There’s a quote that has been the theme for this series on prayer: “Prayer pursues joy in fruitful fellowship with Jesus, knowing that God is glorified when we bear fruit in answer to prayer. Why do God’s children so often fail to have consistent habits of happy, fruitful prayer? Unless I’m badly mistaken, one of the reasons is not so much that we don’t want to, but that we don’t plan to.” —John Piper
And unless I’m badly mistaken, the most obvious thing we need to plan to eliminate is distractions.

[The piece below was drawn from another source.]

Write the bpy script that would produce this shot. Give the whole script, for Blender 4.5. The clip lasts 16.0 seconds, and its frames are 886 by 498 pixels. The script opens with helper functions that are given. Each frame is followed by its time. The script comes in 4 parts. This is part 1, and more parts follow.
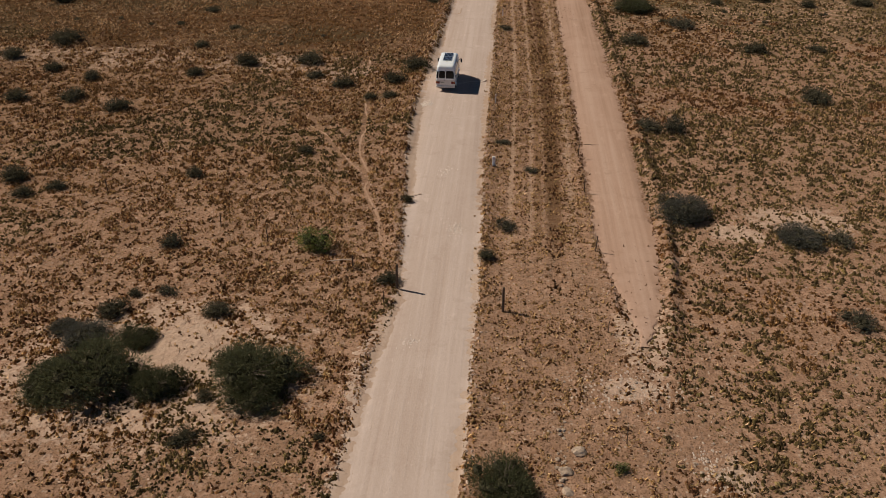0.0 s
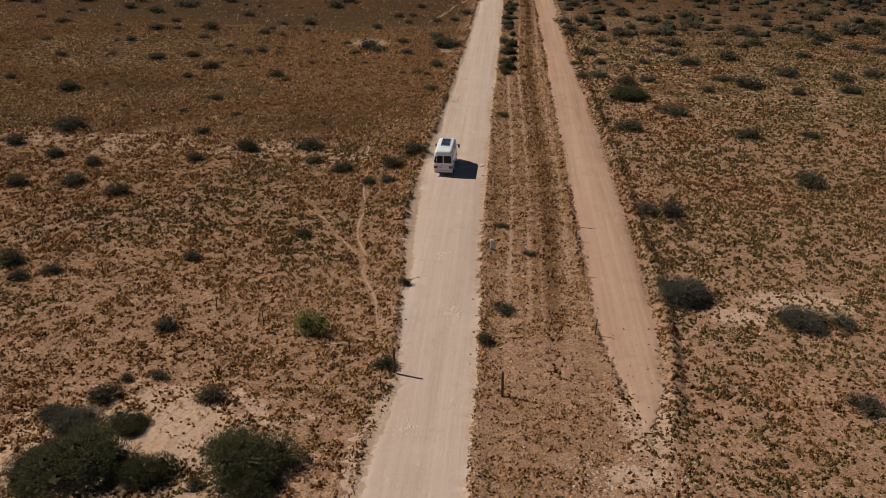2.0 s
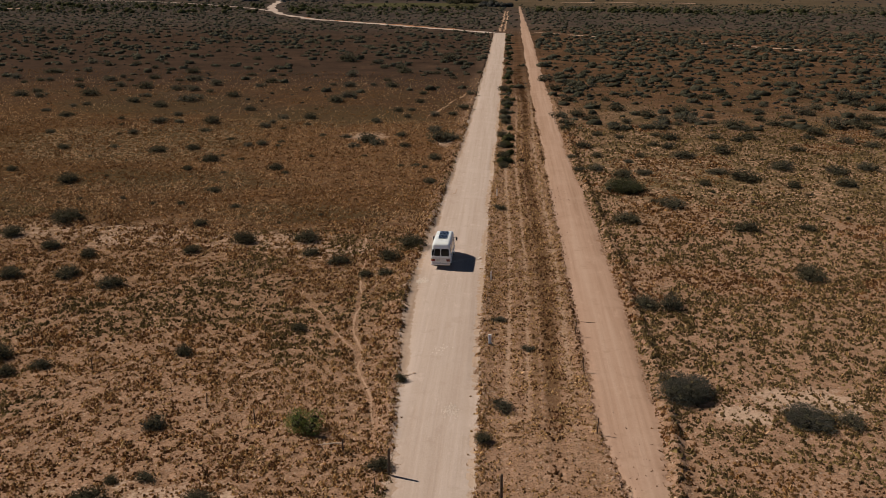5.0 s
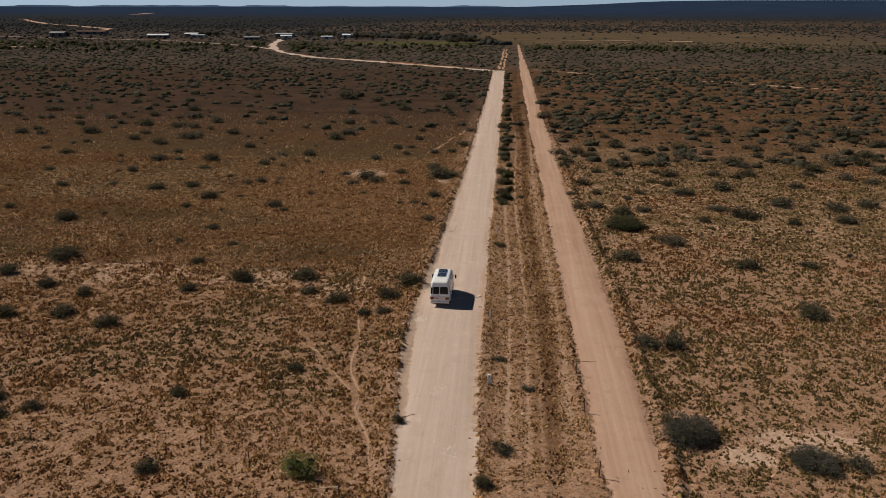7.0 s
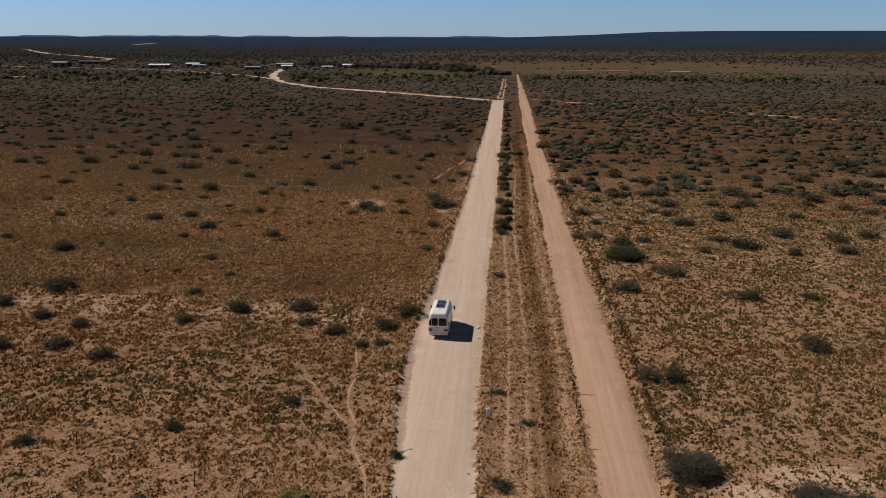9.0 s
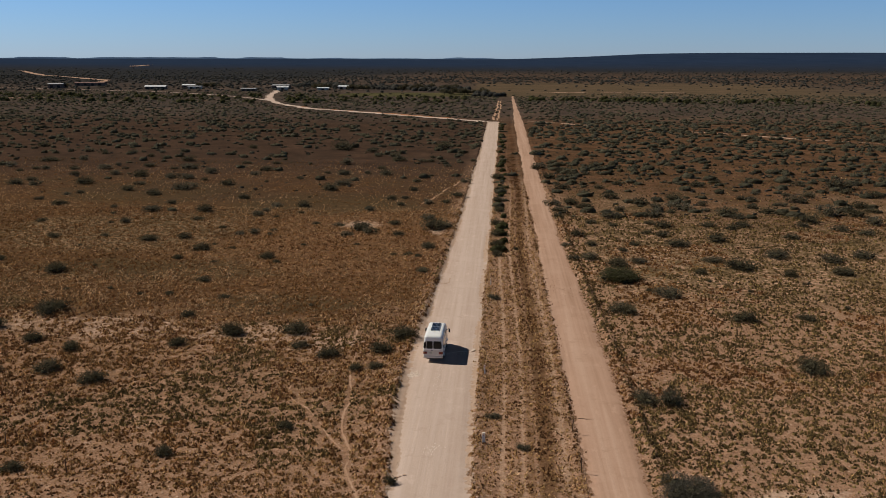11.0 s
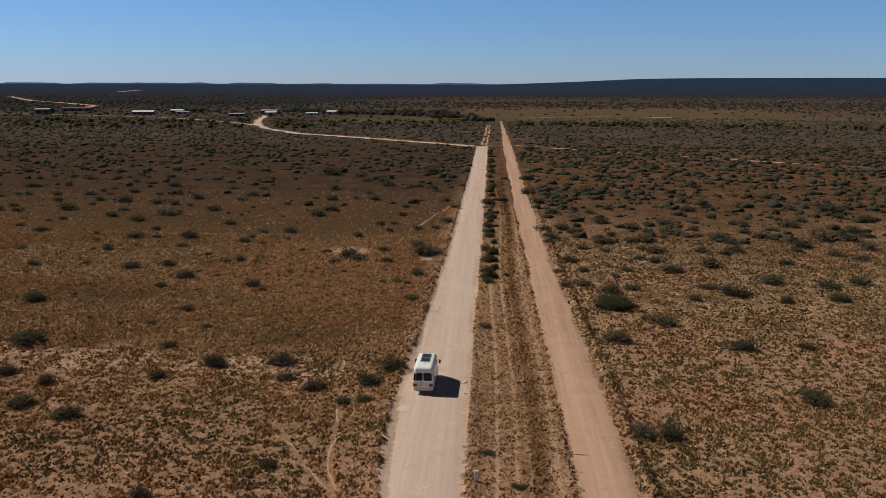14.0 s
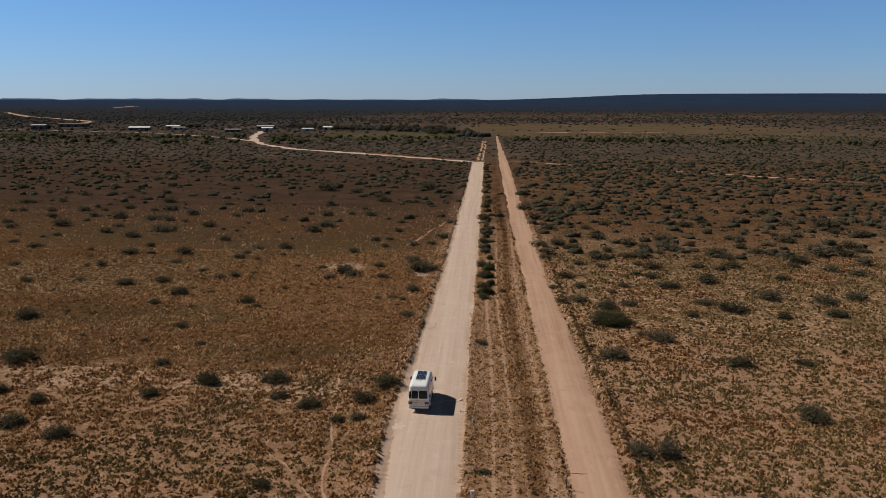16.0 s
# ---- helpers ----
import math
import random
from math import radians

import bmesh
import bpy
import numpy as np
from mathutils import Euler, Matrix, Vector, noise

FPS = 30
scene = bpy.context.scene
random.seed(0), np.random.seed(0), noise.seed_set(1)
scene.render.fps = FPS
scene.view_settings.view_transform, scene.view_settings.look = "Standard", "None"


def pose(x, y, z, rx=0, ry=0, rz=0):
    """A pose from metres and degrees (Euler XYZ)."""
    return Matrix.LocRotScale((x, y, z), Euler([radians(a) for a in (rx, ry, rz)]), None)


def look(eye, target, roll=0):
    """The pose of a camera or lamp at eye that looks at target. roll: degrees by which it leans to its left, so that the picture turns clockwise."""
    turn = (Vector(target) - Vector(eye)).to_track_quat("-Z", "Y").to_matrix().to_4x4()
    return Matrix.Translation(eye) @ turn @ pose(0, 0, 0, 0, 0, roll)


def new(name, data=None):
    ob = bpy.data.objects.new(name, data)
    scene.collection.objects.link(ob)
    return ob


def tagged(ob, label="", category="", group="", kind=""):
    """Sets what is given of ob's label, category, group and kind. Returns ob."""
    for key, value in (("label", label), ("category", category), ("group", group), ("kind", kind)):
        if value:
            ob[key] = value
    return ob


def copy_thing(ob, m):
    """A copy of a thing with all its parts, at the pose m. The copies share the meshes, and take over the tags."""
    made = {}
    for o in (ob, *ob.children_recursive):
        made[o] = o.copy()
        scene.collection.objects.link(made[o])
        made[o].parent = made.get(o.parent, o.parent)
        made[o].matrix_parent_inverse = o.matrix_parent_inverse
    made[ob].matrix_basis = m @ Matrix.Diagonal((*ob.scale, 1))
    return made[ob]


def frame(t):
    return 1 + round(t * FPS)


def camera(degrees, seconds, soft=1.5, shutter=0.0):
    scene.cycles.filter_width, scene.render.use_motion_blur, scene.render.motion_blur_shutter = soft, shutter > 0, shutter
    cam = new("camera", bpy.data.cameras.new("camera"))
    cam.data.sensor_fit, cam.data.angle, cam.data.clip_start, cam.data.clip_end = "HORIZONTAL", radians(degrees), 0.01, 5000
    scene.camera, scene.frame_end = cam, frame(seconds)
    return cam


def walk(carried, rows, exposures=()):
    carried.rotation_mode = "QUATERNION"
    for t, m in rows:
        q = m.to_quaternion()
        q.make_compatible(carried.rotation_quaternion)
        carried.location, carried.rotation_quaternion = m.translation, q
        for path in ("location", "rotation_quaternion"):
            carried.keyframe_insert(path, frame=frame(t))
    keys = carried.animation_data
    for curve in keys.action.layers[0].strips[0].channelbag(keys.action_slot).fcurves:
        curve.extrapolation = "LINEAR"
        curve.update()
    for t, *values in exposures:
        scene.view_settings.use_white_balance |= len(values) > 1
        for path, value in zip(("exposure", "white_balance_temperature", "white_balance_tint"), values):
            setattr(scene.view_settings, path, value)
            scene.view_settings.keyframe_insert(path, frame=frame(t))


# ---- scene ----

cam = camera(54.4, 16.0, soft=0.75)
ROWS = [
    (0.0, 3.16, -52.53, 28.80, 60.13, -0.02, 4.38),
    (0.5, 3.15, -52.54, 28.69, 61.58, -0.02, 4.37),
    (1.0, 3.13, -52.48, 28.63, 63.05, -0.01, 4.29),
    (1.5, 3.14, -52.34, 28.54, 64.37, -0.02, 4.27),
    (2.0, 3.14, -52.20, 28.49, 65.77, -0.02, 4.23),
    (2.5, 3.11, -52.06, 28.43, 66.95, -0.02, 4.19),
    (3.0, 3.12, -51.92, 28.43, 68.15, -0.04, 4.17),
    (3.5, 3.10, -51.71, 28.45, 69.13, -0.06, 4.17),
    (4.0, 3.11, -51.54, 28.44, 70.12, -0.07, 4.15),
    (4.5, 3.14, -51.43, 28.46, 70.92, -0.10, 4.16),
    (5.0, 3.17, -51.25, 28.49, 71.72, -0.11, 4.16),
    (7.5, 3.22, -50.40, 28.50, 74.61, -0.09, 4.13),
    (8.0, 3.26, -50.23, 28.54, 75.12, -0.09, 4.13),
    (8.5, 3.26, -50.07, 28.55, 75.53, -0.09, 4.13),
    (9.0, 3.26, -49.93, 28.59, 75.98, -0.11, 4.12),
    (11.5, 3.29, -49.31, 28.63, 77.67, -0.12, 3.70),
    (12.0, 3.29, -49.17, 28.63, 78.00, -0.12, 3.58),
    (12.5, 3.31, -49.00, 28.62, 78.30, -0.13, 3.46),
    (13.0, 3.31, -48.85, 28.62, 78.63, -0.13, 3.37),
    (13.5, 3.19, -47.91, 28.54, 78.80, -0.12, 3.25),
    (14.0, 3.02, -46.85, 28.42, 78.97, -0.10, 3.06),
    (14.5, 3.02, -46.65, 28.42, 79.23, -0.09, 2.97),
    (15.0, 3.03, -46.54, 28.43, 79.44, -0.08, 2.89),
    (15.5, 3.06, -46.43, 28.44, 79.70, -0.07, 2.82),
    (16.0, 3.07, -46.32, 28.44, 79.98, -0.06, 2.80),
]
walk(cam, [(t, pose(x, y, z, rx, ry, rz)) for t, x, y, z, rx, ry, rz in ROWS], exposures=[(0.0, 0.0), (16.0, 0.0)])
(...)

Some people say they can juggle a lot of things at once. “I’m a really good multitasker,” they say. But science says differently. MIT neuroscientist Earl Miller concluded that our brains are “not wired to multitask well…. When people think they’re multitasking, they’re actually just switching from one task to another very rapidly. And every time they do, there’s a cognitive cost.” What is that cognitive cost? “Multitasking can drop IQ as much as 15 points, essentially turning you into the cognitive equivalent of an 8-year-old” (Inc. Magazine).
If the devil can make you think you can multitask prayer with other things, he has seriously inhibited the effectiveness of your prayers.
Jesus was not a multitasker—but He was singularly focused on His Father’s plan. And yet He accomplished more in His three years of public ministry than anyone else in history!
Here are 4 strategies to help you get ready to pray:
- Try to have your prayer time in the same place and at the same time. Your brain likes routine and it will help you zero-in during your scheduled prayer times.
- Silence your cell phone or other noisy distractions.
- Keep a notepad handy for random thoughts that pop into your head. Writing them down will keep your brain from switching back-and-forth to them.
- Focus on listening, not on talking—Eugene Peterson said, “Prayer is first of all a means of listening. Prayer is an act of attention.”
When we get right down to it, prayer is spiritual warfare (2 Corinthians 2:11; Ephesians 6:10-18). In the context of warfare, the word strategy means the maneuvering that takes place prior to the battle. The devil is a masterful tactician, and he will do everything he can to keep you distracted.
That’s why three times Peter tells us to be clear-minded and singularly-focused in our thoughts SO THAT we can pray without the hindrances of distractions (1 Peter 1:13-14; 4:7; 5:8-9). And Paul tells us to take all our thoughts captive, so that no un-Christlike thoughts are inhibiting our prayer time (2 Corinthians 10:4-5).
Here are 4 strategies to help you stay focused in prayer:
- A—adoration. Enter into God’s presence with a Psalm or worship music.
- C—confession. Deal with unconfessed sin, unforgiveness, or relationship strife as quickly as possible (Psalm 66:18; Matthew 5:21-24).
- T—thanksgiving. Paul counseled us, “Do not be anxious about anything, but in everything, by prayer and petition WITH thanksgiving, present your requests to God” (Philippians 4:6).
- S—supplication. Intercede for your brothers and sisters in the battles they are facing (James 5:16; Job 42:10; Ephesians 6:18).
Prayer isn’t preparation for the battle; prayer IS the battle! Let’s not be distracted from that!